Note 4 - Commitments and Contingencies:
Legal
The Company is subject to the usual obligations associated with ownership, development and sale of real estate and other potential liabilities incidental to its business. The Company is party to various claims, legal actions and complaints arising in the ordinary course of business.
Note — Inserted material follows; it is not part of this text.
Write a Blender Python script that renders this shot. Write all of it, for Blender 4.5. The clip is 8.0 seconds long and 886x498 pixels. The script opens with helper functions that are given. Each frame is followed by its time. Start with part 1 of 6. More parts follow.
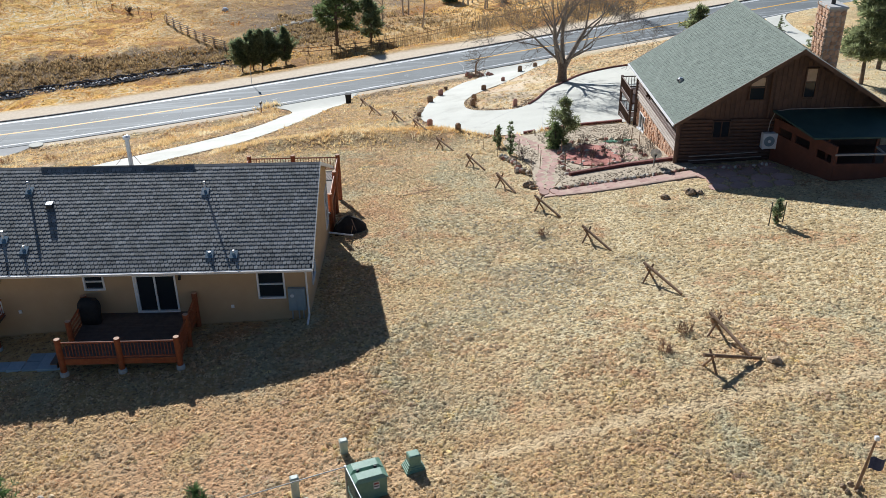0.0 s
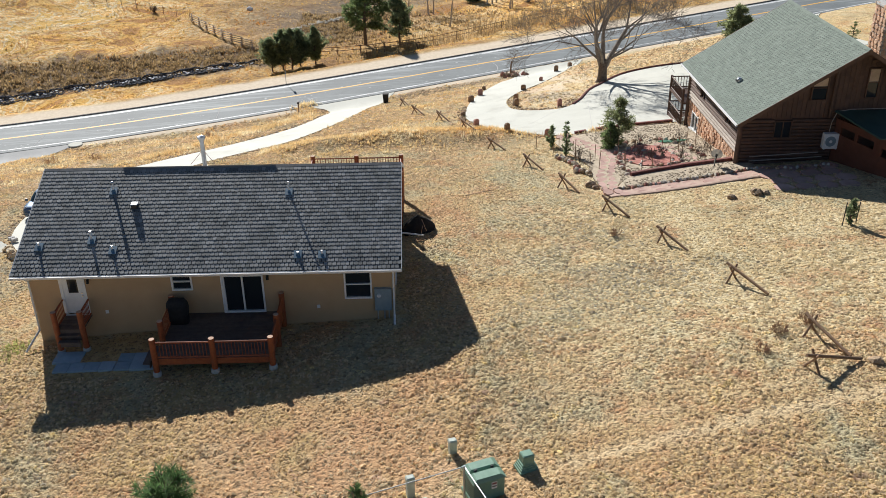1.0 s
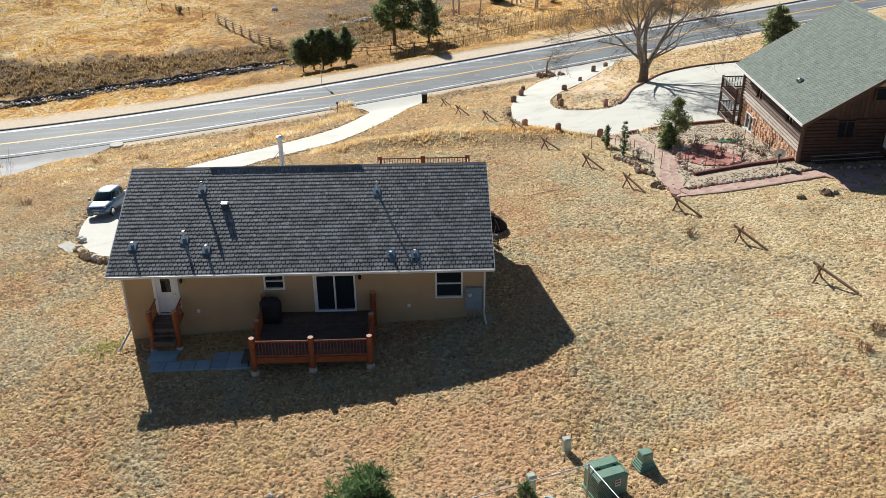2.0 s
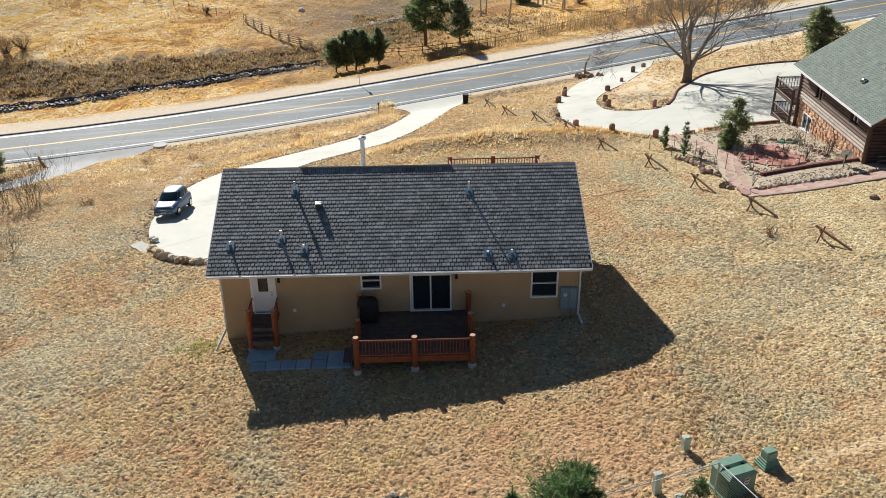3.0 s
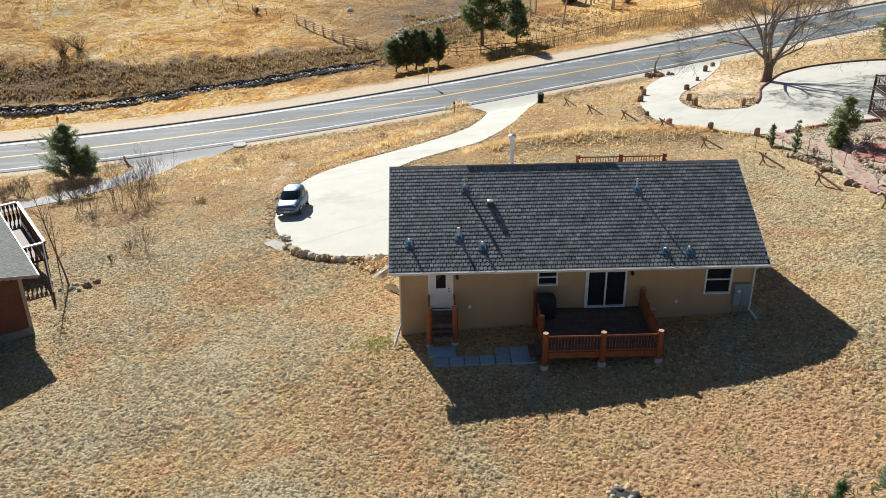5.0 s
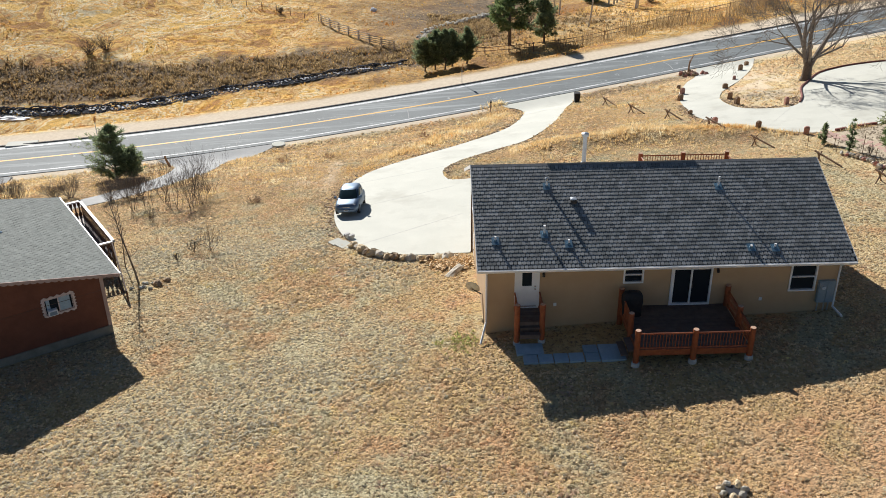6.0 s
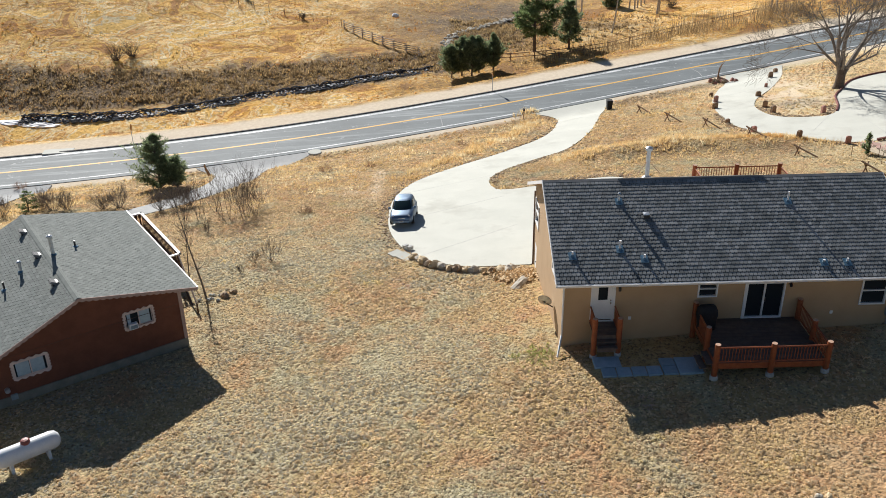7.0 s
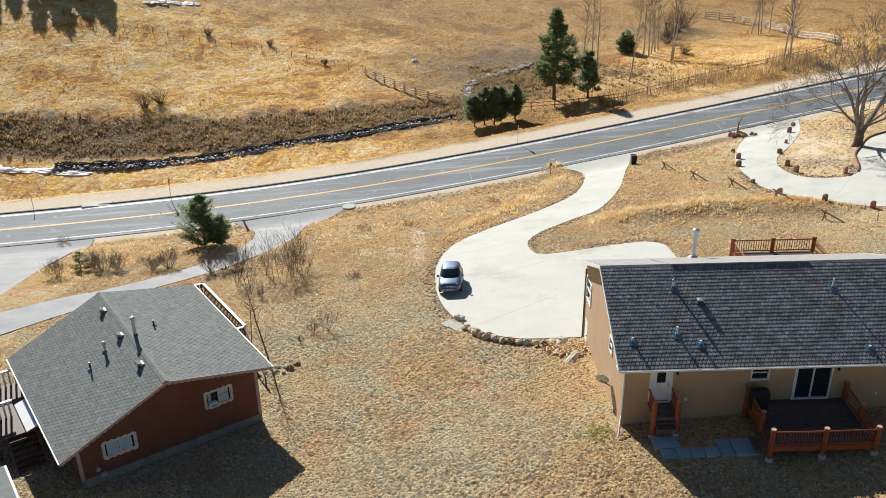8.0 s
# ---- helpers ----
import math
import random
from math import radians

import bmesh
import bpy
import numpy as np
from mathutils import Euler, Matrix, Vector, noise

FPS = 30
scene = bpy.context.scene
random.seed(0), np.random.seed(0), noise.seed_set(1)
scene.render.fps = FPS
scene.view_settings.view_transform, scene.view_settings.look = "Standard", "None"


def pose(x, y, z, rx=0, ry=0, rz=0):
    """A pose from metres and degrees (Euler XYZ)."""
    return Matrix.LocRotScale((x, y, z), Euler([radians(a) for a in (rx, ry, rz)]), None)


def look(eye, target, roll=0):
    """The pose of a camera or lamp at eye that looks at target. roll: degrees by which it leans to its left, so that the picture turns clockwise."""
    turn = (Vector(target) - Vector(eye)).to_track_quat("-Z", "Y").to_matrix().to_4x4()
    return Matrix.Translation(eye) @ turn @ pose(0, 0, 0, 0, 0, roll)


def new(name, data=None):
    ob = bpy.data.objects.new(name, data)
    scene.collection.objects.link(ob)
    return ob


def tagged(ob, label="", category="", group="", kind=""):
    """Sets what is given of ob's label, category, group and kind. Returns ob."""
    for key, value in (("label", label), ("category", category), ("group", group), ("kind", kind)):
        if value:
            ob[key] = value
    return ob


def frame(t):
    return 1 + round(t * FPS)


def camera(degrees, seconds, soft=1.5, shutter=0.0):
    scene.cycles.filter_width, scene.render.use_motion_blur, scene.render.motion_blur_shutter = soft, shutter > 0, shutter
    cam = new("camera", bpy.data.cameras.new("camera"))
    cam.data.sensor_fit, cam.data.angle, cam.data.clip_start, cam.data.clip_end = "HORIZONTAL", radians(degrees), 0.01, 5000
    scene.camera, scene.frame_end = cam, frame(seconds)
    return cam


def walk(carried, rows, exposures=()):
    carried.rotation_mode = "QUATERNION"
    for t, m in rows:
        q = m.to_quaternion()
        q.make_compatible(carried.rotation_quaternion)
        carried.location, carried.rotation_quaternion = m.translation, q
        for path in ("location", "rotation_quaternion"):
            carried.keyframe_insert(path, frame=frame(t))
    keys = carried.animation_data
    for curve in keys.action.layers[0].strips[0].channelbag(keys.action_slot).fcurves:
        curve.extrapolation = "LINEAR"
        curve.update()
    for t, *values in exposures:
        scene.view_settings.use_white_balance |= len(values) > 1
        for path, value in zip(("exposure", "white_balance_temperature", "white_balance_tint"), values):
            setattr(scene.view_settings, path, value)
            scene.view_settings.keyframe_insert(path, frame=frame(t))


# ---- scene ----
cam = camera(51.5, 8.0, 0.65)
PATH = [
    (0, (12.973, -36.049, 22.09), (13.017, -34.276, 21.166), -0.6),
    (0.5, (11.148, -36.017, 22.164), (11.191, -34.245, 21.239), -0.6),
    (1, (9.126, -35.987, 22.203), (9.168, -34.214, 21.277), -0.6),
    (1.5, (7.163, -36.016, 22.253), (7.205, -34.244, 21.327), -0.6),
    (3, (0.715, -36.086, 22.376), (0.756, -34.313, 21.452), -0.6),
    (3.5, (-1.217, -36.129, 22.412), (-1.177, -34.356, 21.487), -0.6),
    (4, (-3.366, -36.139, 22.441), (-3.327, -34.366, 21.516), -0.7),
    (4.5, (-5.285, -36.213, 22.494), (-5.246, -34.44, 21.57), -0.7),
    (6, (-11.18, -36.319, 22.507), (-11.141, -34.546, 21.584), -0.8),
    (6.5, (-12.942, -36.358, 22.532), (-12.905, -34.584, 21.61), -0.9),
    (7, (-14.752, -36.579, 23.51), (-14.714, -34.805, 22.587), -0.9),
    (7.5, (-16.364, -36.961, 25.388), (-16.326, -35.187, 24.467), -0.8),
    (8, (-18.09, -37.405, 27.52), (-18.048, -35.609, 26.641), -0.8),
]
walk(cam, [(t, look(eye, target, roll)) for t, eye, target, roll in PATH], [(0, 0.35, 5950, 10), (0.6, 0.40, 6200, 10), (1.5, 0.40, 6330, 10), (3, 0.40, 6420, 10), (6, 0.40, 6380, 10), (7, 0.37, 6330, 10), (8, 0.37, 6350, 10)])

# ---- light ----
SUN_FROM = Vector((-0.74, 1.85, 1.05)).normalized()
sun = new("sun", bpy.data.lights.new("sun", "SUN"))
sun.data.energy, sun.data.angle, sun.data.color = 5.4, radians(0.53), (1.0, 0.955, 0.885)
sun.matrix_world = look((0, 0, 60), Vector((0, 0, 60)) - SUN_FROM)

world = bpy.data.worlds.new("sky")
scene.world = world
world.use_nodes = True
sky = world.node_tree.nodes.new("ShaderNodeTexSky")
sky.sky_type, sky.sun_disc = "NISHITA", False
sky.sun_elevation = math.asin(SUN_FROM.z)
sky.sun_rotation = math.atan2(SUN_FROM.x, SUN_FROM.y)
sky.altitude = 2400
background = world.node_tree.nodes["Background"]
background.inputs[1].default_value = 0.051
world.node_tree.links.new(sky.outputs[0], background.inputs[0])
scene.view_settings.exposure = 0.40


# ---- materials ----
def mat(name, dark, light, scale=3.0, fine=40.0, rough=0.85, bump=0.3, depth=0.02, metal=0.0,
        vary=0.0, island=False, thin=0.0, stain=None, stain_scale=0.4, spread=0.2, streak=None, patches=()):
    """A mottled surface in world space: broad patches, fine grain, relief, and an own shade for each object or piece."""
    m = bpy.data.materials.new(name)
    m.use_nodes = True
    n, l = m.node_tree.nodes, m.node_tree.links
    b = n["Principled BSDF"]
    b.inputs["Roughness"].default_value, b.inputs["Metallic"].default_value = rough, metal
    geo = n.new("ShaderNodeNewGeometry")

    def noise_at(s, detail):
        t = n.new("ShaderNodeTexNoise")
        t.inputs["Scale"].default_value, t.inputs["Detail"].default_value, t.inputs["Roughness"].default_value = s, detail, 0.62
        l.new(geo.outputs["Position"], t.inputs["Vector"])
        return t.outputs["Fac"]

    broad, grain = noise_at(scale, 4), noise_at(fine, 5)
    add = n.new("ShaderNodeMath")
    add.operation = "ADD"
    l.new(broad, add.inputs[0]), l.new(grain, add.inputs[1])
    ramp = n.new("ShaderNodeMapRange")
    ramp.inputs[1].default_value, ramp.inputs[2].default_value = 1.0 - spread, 1.0 + spread
    l.new(add.outputs[0], ramp.inputs[0])
    mix = n.new("ShaderNodeMix")
    mix.data_type = "RGBA"
    mix.inputs[6].default_value, mix.inputs[7].default_value = (*dark, 1), (*light, 1)
    l.new(ramp.outputs[0], mix.inputs[0])
    colour = mix.outputs[2]
    if stain:
        s = n.new("ShaderNodeMapRange")
        s.inputs[1].default_value, s.inputs[2].default_value = 0.52, 0.68
        blot = noise_at(stain_scale, 6)
        l.new(blot, s.inputs[0])
        if streak:
            turn = n.new("ShaderNodeMapping")
            turn.inputs["Rotation"].default_value, turn.inputs["Scale"].default_value = (0, 0, radians(-streak[0])), (streak[1], 1, 1)
            l.new(geo.outputs["Position"], turn.inputs["Vector"]), l.new(turn.outputs[0], blot.node.inputs["Vector"])
        over = n.new("ShaderNodeMix")
        over.data_type = "RGBA"
        over.inputs[7].default_value = (*stain, 1)
        l.new(s.outputs[0], over.inputs[0]), l.new(colour, over.inputs[6])
        colour = over.outputs[2]
    for size, detail, jag, lo, hi, tint in patches:
        blot = noise_at(size, detail)
        blot.node.inputs["Roughness"].default_value = jag
        s = n.new("ShaderNodeMapRange")
        s.interpolation_type = "SMOOTHSTEP"
        s.inputs[1].default_value, s.inputs[2].default_value = lo, hi
        over = n.new("ShaderNodeMix")
        over.data_type = "RGBA"
        over.inputs[7].default_value = (*tint, 1)
        l.new(blot, s.inputs[0]), l.new(s.outputs[0], over.inputs[0]), l.new(colour, over.inputs[6])
        colour = over.outputs[2]
    if vary:
        hsv = n.new("ShaderNodeHueSaturation")
        span = n.new("ShaderNodeMapRange")
        span.inputs[3].default_value, span.inputs[4].default_value = 1 - vary, 1 + vary
        if island:
            l.new(geo.outputs["Random Per Island"], span.inputs[0])
        else:
            l.new(n.new("ShaderNodeObjectInfo").outputs["Random"], span.inputs[0])
        l.new(span.outputs[0], hsv.inputs["Value"]), l.new(colour, hsv.inputs["Color"])
        colour = hsv.outputs[0]
    l.new(colour, b.inputs["Base Color"])
    if thin:
        leaf, blend = n.new("ShaderNodeBsdfTranslucent"), n.new("ShaderNodeMixShader")
        blend.inputs[0].default_value = thin
        l.new(colour, leaf.inputs["Color"]), l.new(b.outputs[0], blend.inputs[1]), l.new(leaf.outputs[0], blend.inputs[2])
        l.new(blend.outputs[0], n["Material Output"].inputs["Surface"])
    if bump:
        r = n.new("ShaderNodeBump")
        r.inputs["Strength"].default_value, r.inputs["Distance"].default_value = bump, depth
        l.new(grain, r.inputs["Height"]), l.new(r.outputs[0], b.inputs["Normal"])
    return m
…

In management’s opinion, the disposition of these matters will not have a material adverse effect on the Company’s financial condition, results of operations or cash flows.
F-9
LS-BOSTON POINT LLC
NOTES TO FINANCIAL STATEMENTS
DECEMBER 31, 2020 and 2019 (Unaudited)
Note 5 - Equity Structure:
Pursuant to the Amended and Restated Limited Liability Company Agreement dated January 5, 2016, each member of the Company was credited with Initial Capital Contributions to acquire certain percentage interests as follows:
Amount | % | |||||||
Managing Member | $ | 18,730,897 | 50.00 | % | ||||
Investor Member | 18,730,897 | 50.00 | % | |||||
$ | 37,461,794 | 100.00 | % |
The amounts above represent the value credited to each member at the inception of the joint venture. The statements of changes in members’ equity are reported on the equity method in accordance with GAAP.
Note 6 - Concentration of Credit Risk:
The Company has potential concentration of credit risk, in that, at times, it may maintain deposits with financial institutions in excess of amounts insured by the Federal Deposit Insurance Corporation (FDIC). To mitigate this risk, the Company places its cash deposits only with high quality institutions. Management believes the risk of loss is minimal.
Note 7 - Subsequent Events:
The Company evaluates all events and transactions through the date the financial statements are available to be issued. The Company performed this evaluation through March 12, 2021, the date the financial statements were available to be issued, and has concluded that no events or transactions have occurred subsequent to December 31, 2020, that require consideration as adjustments to or disclosures in the financial statements.